» Source material:

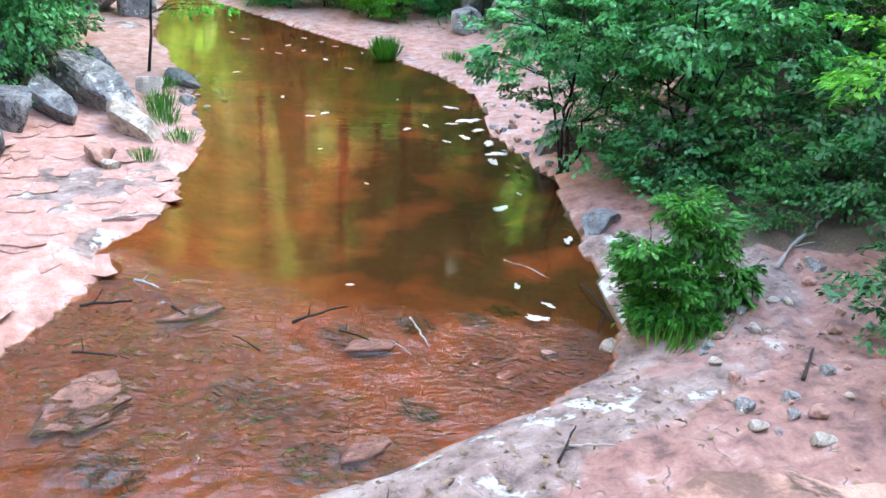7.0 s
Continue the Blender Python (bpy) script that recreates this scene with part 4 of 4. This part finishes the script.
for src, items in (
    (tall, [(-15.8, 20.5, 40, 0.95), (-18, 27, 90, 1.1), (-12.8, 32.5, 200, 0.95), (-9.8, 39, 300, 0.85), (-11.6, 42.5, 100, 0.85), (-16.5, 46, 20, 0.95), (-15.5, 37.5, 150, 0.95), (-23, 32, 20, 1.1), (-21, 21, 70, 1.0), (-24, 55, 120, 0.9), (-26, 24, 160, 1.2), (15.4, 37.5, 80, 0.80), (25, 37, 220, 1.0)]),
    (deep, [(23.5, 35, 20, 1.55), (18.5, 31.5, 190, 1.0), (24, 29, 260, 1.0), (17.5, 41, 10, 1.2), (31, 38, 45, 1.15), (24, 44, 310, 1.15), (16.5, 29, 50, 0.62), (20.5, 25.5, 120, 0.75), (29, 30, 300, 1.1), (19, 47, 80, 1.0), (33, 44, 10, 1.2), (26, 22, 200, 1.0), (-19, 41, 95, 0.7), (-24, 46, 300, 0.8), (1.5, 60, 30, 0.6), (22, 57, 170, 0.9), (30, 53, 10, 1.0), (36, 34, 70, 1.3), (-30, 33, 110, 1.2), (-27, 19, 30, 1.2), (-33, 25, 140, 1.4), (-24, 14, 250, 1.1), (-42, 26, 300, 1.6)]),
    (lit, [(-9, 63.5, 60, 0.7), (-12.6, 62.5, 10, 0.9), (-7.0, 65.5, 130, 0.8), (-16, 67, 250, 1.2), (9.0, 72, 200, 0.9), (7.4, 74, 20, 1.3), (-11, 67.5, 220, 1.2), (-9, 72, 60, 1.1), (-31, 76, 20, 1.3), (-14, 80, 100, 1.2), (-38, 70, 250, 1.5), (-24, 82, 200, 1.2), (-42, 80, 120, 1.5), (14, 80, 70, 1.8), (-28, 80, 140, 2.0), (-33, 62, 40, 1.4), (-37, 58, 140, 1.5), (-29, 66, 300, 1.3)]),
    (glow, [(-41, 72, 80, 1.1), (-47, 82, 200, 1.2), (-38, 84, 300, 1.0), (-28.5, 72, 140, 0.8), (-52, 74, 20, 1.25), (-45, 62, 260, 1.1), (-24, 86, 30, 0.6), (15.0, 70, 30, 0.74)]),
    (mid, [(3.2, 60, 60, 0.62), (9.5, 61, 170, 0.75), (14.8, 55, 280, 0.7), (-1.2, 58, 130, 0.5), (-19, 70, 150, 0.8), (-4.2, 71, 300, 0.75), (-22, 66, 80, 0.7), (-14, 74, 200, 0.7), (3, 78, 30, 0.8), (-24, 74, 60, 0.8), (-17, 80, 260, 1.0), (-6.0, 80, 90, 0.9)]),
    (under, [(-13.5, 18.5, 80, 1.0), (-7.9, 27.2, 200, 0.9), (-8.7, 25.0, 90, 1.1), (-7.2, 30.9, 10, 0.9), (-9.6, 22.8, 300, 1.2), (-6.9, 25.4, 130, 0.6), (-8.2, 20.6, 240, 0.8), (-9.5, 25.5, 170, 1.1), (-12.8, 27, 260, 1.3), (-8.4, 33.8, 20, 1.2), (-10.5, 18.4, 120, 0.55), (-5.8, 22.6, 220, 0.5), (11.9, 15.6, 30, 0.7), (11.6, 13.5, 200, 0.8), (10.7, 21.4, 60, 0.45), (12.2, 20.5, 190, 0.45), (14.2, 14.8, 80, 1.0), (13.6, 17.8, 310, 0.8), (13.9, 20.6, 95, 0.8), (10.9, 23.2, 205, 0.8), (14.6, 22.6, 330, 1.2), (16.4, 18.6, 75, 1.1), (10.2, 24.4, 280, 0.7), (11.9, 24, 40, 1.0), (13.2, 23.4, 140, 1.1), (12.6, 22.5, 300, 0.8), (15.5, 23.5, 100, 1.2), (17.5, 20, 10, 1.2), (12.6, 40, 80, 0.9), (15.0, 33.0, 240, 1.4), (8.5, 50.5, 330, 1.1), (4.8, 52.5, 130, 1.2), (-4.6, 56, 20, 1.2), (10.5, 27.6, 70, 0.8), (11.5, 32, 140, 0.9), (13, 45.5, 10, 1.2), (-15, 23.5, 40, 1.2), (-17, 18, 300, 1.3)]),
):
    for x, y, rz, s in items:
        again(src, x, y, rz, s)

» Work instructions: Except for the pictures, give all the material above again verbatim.

» Solution for this task:
7.0 s
Continue the Blender Python (bpy) script that recreates this scene with part 4 of 4. This part finishes the script.
for src, items in (
    (tall, [(-15.8, 20.5, 40, 0.95), (-18, 27, 90, 1.1), (-12.8, 32.5, 200, 0.95), (-9.8, 39, 300, 0.85), (-11.6, 42.5, 100, 0.85), (-16.5, 46, 20, 0.95), (-15.5, 37.5, 150, 0.95), (-23, 32, 20, 1.1), (-21, 21, 70, 1.0), (-24, 55, 120, 0.9), (-26, 24, 160, 1.2), (15.4, 37.5, 80, 0.80), (25, 37, 220, 1.0)]),
    (deep, [(23.5, 35, 20, 1.55), (18.5, 31.5, 190, 1.0), (24, 29, 260, 1.0), (17.5, 41, 10, 1.2), (31, 38, 45, 1.15), (24, 44, 310, 1.15), (16.5, 29, 50, 0.62), (20.5, 25.5, 120, 0.75), (29, 30, 300, 1.1), (19, 47, 80, 1.0), (33, 44, 10, 1.2), (26, 22, 200, 1.0), (-19, 41, 95, 0.7), (-24, 46, 300, 0.8), (1.5, 60, 30, 0.6), (22, 57, 170, 0.9), (30, 53, 10, 1.0), (36, 34, 70, 1.3), (-30, 33, 110, 1.2), (-27, 19, 30, 1.2), (-33, 25, 140, 1.4), (-24, 14, 250, 1.1), (-42, 26, 300, 1.6)]),
    (lit, [(-9, 63.5, 60, 0.7), (-12.6, 62.5, 10, 0.9), (-7.0, 65.5, 130, 0.8), (-16, 67, 250, 1.2), (9.0, 72, 200, 0.9), (7.4, 74, 20, 1.3), (-11, 67.5, 220, 1.2), (-9, 72, 60, 1.1), (-31, 76, 20, 1.3), (-14, 80, 100, 1.2), (-38, 70, 250, 1.5), (-24, 82, 200, 1.2), (-42, 80, 120, 1.5), (14, 80, 70, 1.8), (-28, 80, 140, 2.0), (-33, 62, 40, 1.4), (-37, 58, 140, 1.5), (-29, 66, 300, 1.3)]),
    (glow, [(-41, 72, 80, 1.1), (-47, 82, 200, 1.2), (-38, 84, 300, 1.0), (-28.5, 72, 140, 0.8), (-52, 74, 20, 1.25), (-45, 62, 260, 1.1), (-24, 86, 30, 0.6), (15.0, 70, 30, 0.74)]),
    (mid, [(3.2, 60, 60, 0.62), (9.5, 61, 170, 0.75), (14.8, 55, 280, 0.7), (-1.2, 58, 130, 0.5), (-19, 70, 150, 0.8), (-4.2, 71, 300, 0.75), (-22, 66, 80, 0.7), (-14, 74, 200, 0.7), (3, 78, 30, 0.8), (-24, 74, 60, 0.8), (-17, 80, 260, 1.0), (-6.0, 80, 90, 0.9)]),
    (under, [(-13.5, 18.5, 80, 1.0), (-7.9, 27.2, 200, 0.9), (-8.7, 25.0, 90, 1.1), (-7.2, 30.9, 10, 0.9), (-9.6, 22.8, 300, 1.2), (-6.9, 25.4, 130, 0.6), (-8.2, 20.6, 240, 0.8), (-9.5, 25.5, 170, 1.1), (-12.8, 27, 260, 1.3), (-8.4, 33.8, 20, 1.2), (-10.5, 18.4, 120, 0.55), (-5.8, 22.6, 220, 0.5), (11.9, 15.6, 30, 0.7), (11.6, 13.5, 200, 0.8), (10.7, 21.4, 60, 0.45), (12.2, 20.5, 190, 0.45), (14.2, 14.8, 80, 1.0), (13.6, 17.8, 310, 0.8), (13.9, 20.6, 95, 0.8), (10.9, 23.2, 205, 0.8), (14.6, 22.6, 330, 1.2), (16.4, 18.6, 75, 1.1), (10.2, 24.4, 280, 0.7), (11.9, 24, 40, 1.0), (13.2, 23.4, 140, 1.1), (12.6, 22.5, 300, 0.8), (15.5, 23.5, 100, 1.2), (17.5, 20, 10, 1.2), (12.6, 40, 80, 0.9), (15.0, 33.0, 240, 1.4), (8.5, 50.5, 330, 1.1), (4.8, 52.5, 130, 1.2), (-4.6, 56, 20, 1.2), (10.5, 27.6, 70, 0.8), (11.5, 32, 140, 0.9), (13, 45.5, 10, 1.2), (-15, 23.5, 40, 1.2), (-17, 18, 300, 1.3)]),
):
    for x, y, rz, s in items:
        again(src, x, y, rz, s)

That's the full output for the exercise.